A worst case scenario was created by taking into account the variation of the threat distances depending on the source release factors and atmospheric conditions. All conditions set for this scenario are defined as below:

• Date: 28 April 2020
• Time: 11:07 LT
• Wind speed: 30.9 m/s (The highest wind speed measured between 1960 and 2020)
• Wind direction: North–northeast (NNE)
• Cloud cover: 0 (Clear)
• Air temperature: −12.6 °C (The lowest temperature measured between 1960 and 2020)
• Atmospheric stability class: D
• Inversion height: 1000 m
• Relative humidity: 5%
• Pipe diameter: 125 mm (12.5 cm)
• Pipe length: 25 m
• Pipe temperature: 5.8 °C (The lowest soil temperature was measured at 100 cm depth between 1960 and 2020)

According to the main results, red, orange and yellow threat distances were found as 21 m, 28 m and 42 m, downwind, respectively. This indicates that the occurence of natural gas jet fire under strong northeasterly winds enable transport of poisonous gas to long distances in a very short time and will negatively affect social life and economy. In order to evaluate the risks associated with natural gas pipelines, the possible undesirable consequences that may arise from any pipeline leak or rupture. As examples from the previous studies [10,14,16,17], the consequences of possible accidents were determined using the ALOHA program. In addition, in the study conducted by Zhou et al. [14], land use modifications were suggested for the risk areas, which are determined around the pipeline. Similar to the previous research, land use recommendations, new routes for natural gas pipelines and associated safe distances between pipelines and crowded and sensitive buildings (e.g., schools, hospitals, stadiums and shopping malls) will be beneficial for the most populated city in Europe (Istanbul). Additionally, more experimental studies based on heat transfer, similar to that of Delouei et al. [39,40] should be done to minimize the possible risks.

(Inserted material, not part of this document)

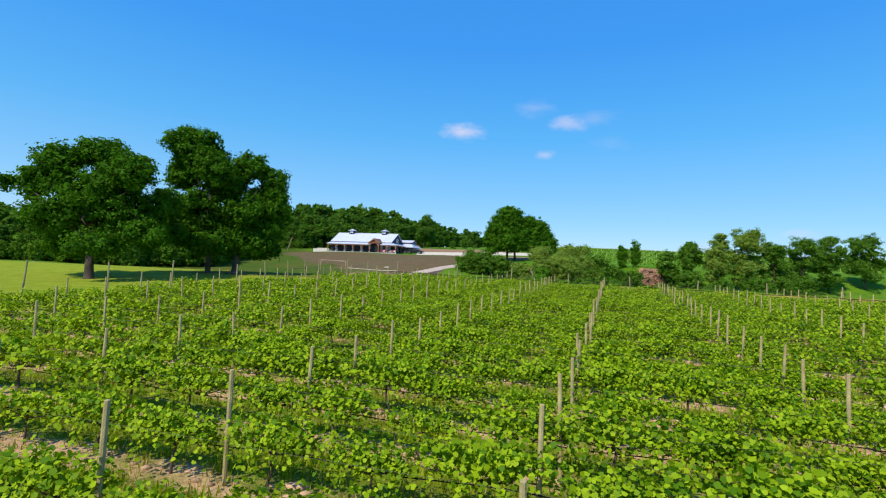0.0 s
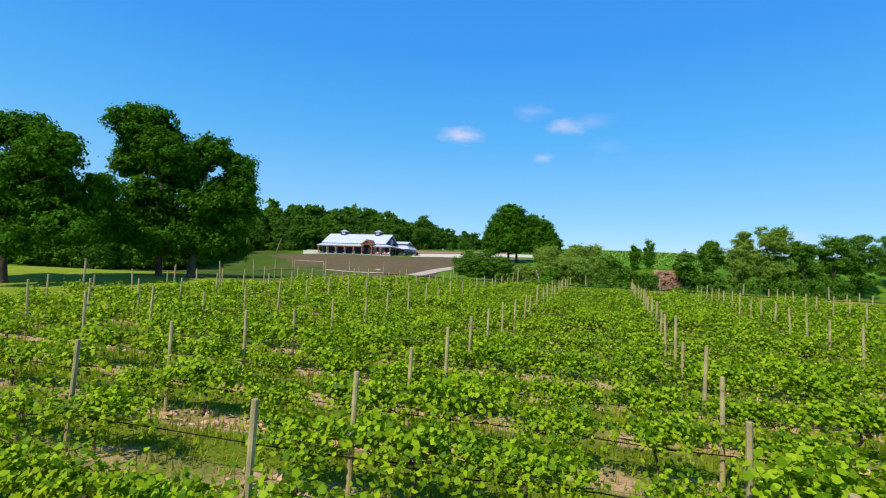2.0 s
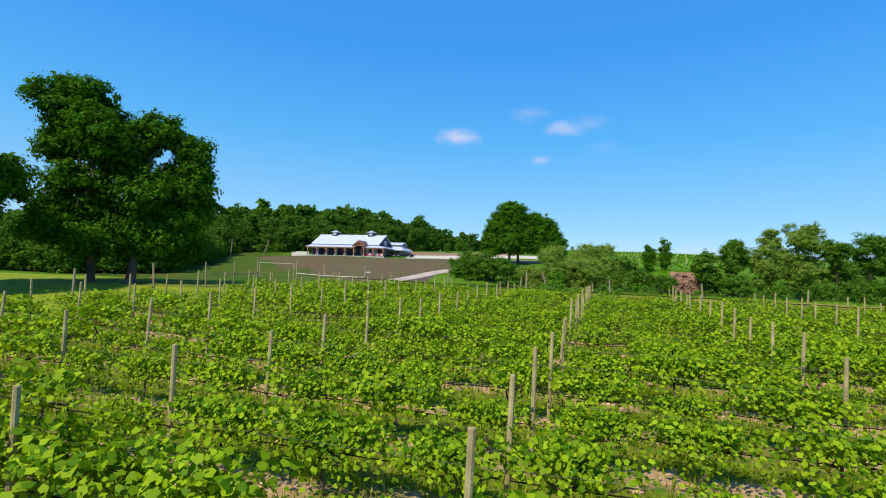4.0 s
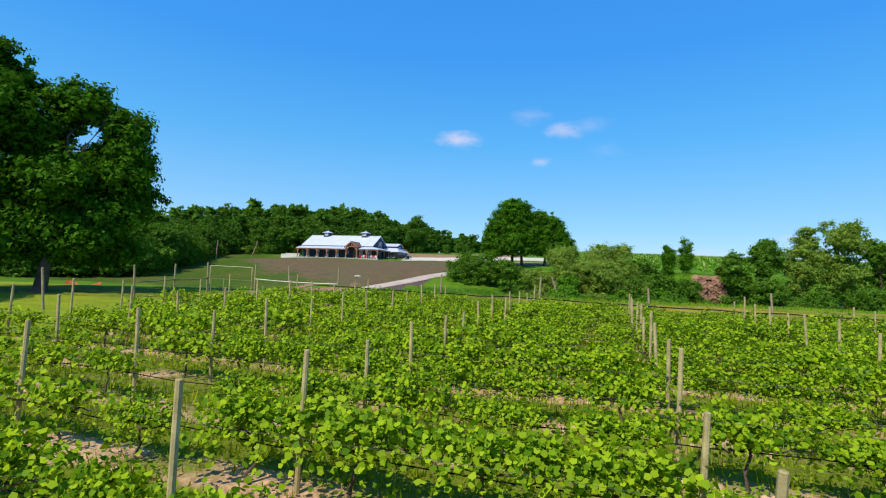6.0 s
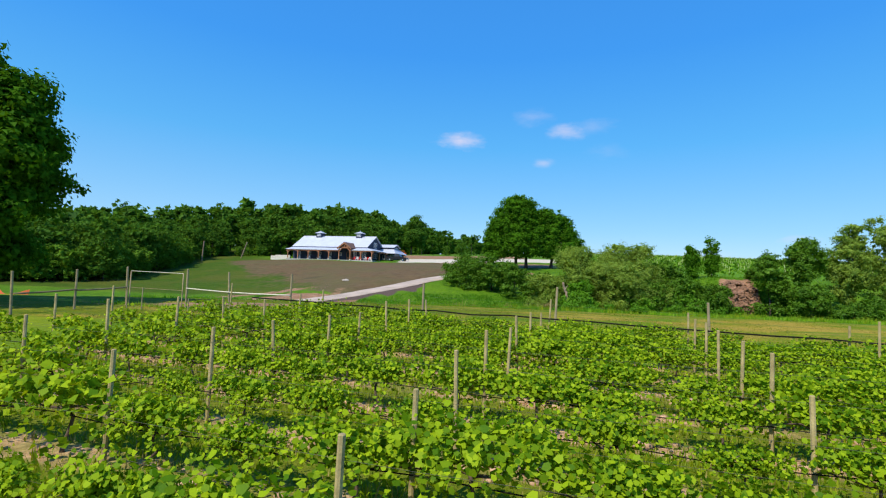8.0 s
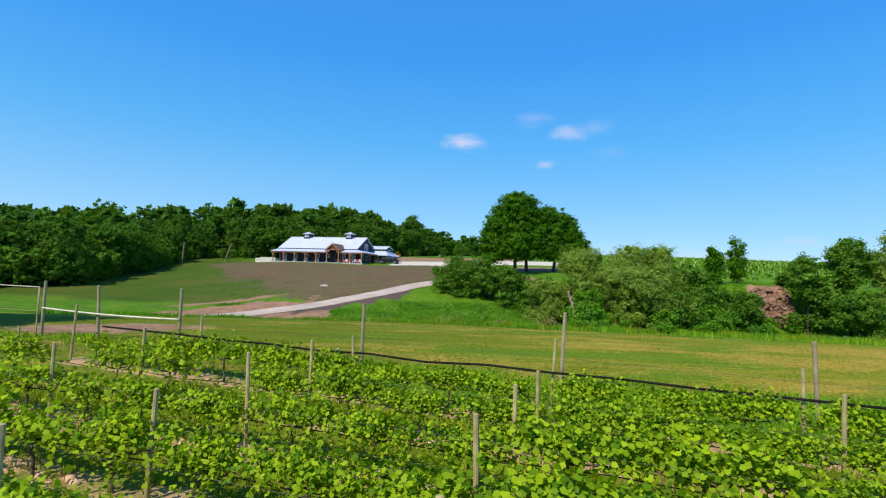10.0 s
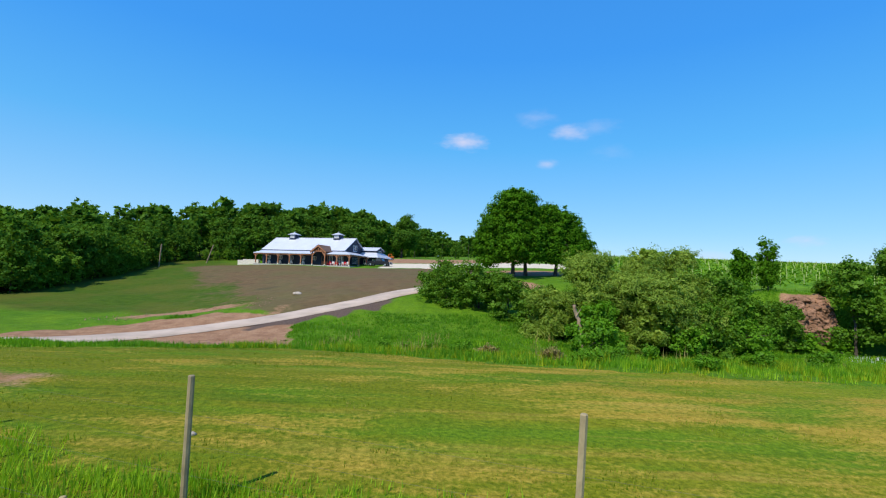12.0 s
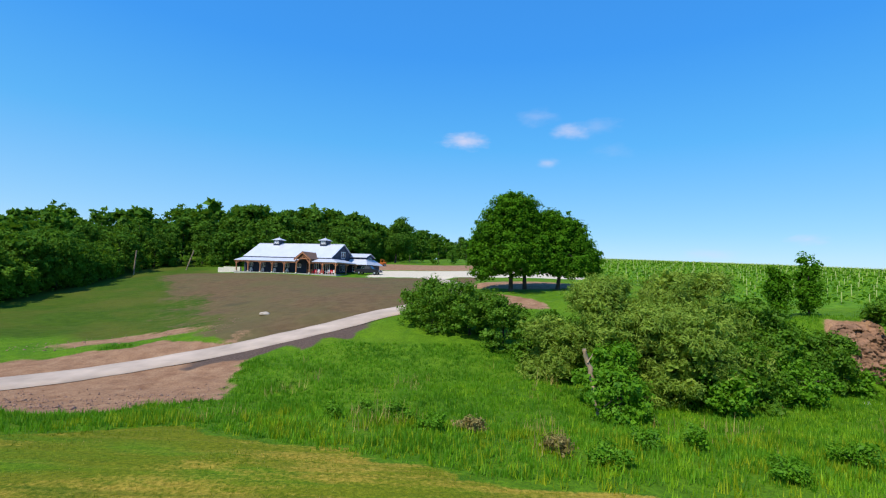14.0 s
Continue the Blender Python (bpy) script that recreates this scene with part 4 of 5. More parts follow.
v, f = join(wood_bits)
tagged(add_mesh("wood_trunks", v, f, M_BARK, smooth=True), "brown tree trunks of the hill woods", "woods", kind="stuff")

# ---- shrubs of the gully ----
SHRUBS = (("willow", 19.6, 92.0, 8.5, 8.4), ("willow", 25.6, 92.5, 9.0, 9.1), ("willow", 15.8, 95.0, 5.5, 5.6), ("willow", 22.4, 88.0, 7.5, 6.0),
          ("shrub", 29.5, 92.5, 6.8, 7.2), ("shrub", 26.4, 89.5, 6.0, 4.2), ("fresh", 17.4, 86.8, 4.4, 4.0), ("fresh", 17.0, 83.8, 4.2, 2.3), ("shrub", 6.2, 105.5, 5.8, 4.9),
          ("shrub", 9.8, 103.6, 6.4, 5.0), ("shrub", 12.6, 100.6, 4.4, 4.9), ("shrub", 3.8, 108.5, 3.6, 2.9), ("shrub", 7.8, 107.6, 4.4, 4.4), ("shrub", 16.2, 100.0, 4.6, 4.2),
          ("shrub", 14.4, 98.2, 3.4, 3.4), ("shrub", 19.6, 99.0, 5.0, 4.6), ("shrub", 33.6, 94.8, 5.0, 4.8), ("shrub", 36.9, 95.8, 4.8, 4.6), ("fresh", 42.6, 95.4, 2.0, 1.7), ("fresh", 39.6, 95.2, 2.6, 1.9), ("shrub", 44.6, 99.8, 3.0, 2.0), ("fresh", 24.0, 86.2, 3.6, 2.6),
          ("fresh", 30.5, 89.6, 4.4, 3.2), ("shrub", 46.5, 92.0, 6.0, 5.6), ("shrub", 50.0, 88.5, 6.0, 3.6), ("shrub", 57.0, 88.5, 7.0, 3.8), ("shrub", 65.0, 89.5, 7.0, 4.0), ("shrub", 33.0, 99.5, 4.0, 3.0))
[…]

4. Summary and Conclusions

Consequence analyses of accidents related to chemicals that cause hazards such as fire, explosion and toxic spread are studies that may be important in terms of activities such as risk assessment, planning, intervention and evacuation. The ALOHA program is widely used for this purpose. In this study, based on a natural gas distribution pipeline fire that occurred in Istanbul, Türkiye on 28 April 2020, current and worst accident scenarios were created by considering the source release factors and atmospheric conditions. Main salient results of the study as follow:

• Source release factors have a significant effect on the threat distances, the threat distances decrease non-linearly as the pipe length increases and the threat distances increase depending on the burning rate as the pipe diameter increases.
• Threat distances do not change significantly depending on the stable atmospheric conditions for wind speed and temperature; however, there is only a 1 m difference in the threat distances for certain time intervals. From the monthly averages, threat distances are slightly longer during winter months and shorter in the summer months.
• From the meteorological parameters; wind speed, air temperature and relative humidity are effective to identify threat distances in the specified intervals. It has been found that as the wind speed increases, the threat distances increase due to the bending of the jet flame more in the wind direction, and the threat distances decrease as the air temperature and relative humidity increase. From the results, cloud cover does not show significant impact on threat distances.
• From the worst scenario, red, orange and yellow threat distances were calculated as 21 m, 28 m and 42 m, respectively. These calculated values can be used a reference for the determination of safe distances, especially during emergency intervention and evacuation works related to jet fires occurring in natural gas distribution pipelines and also during infrastructure works.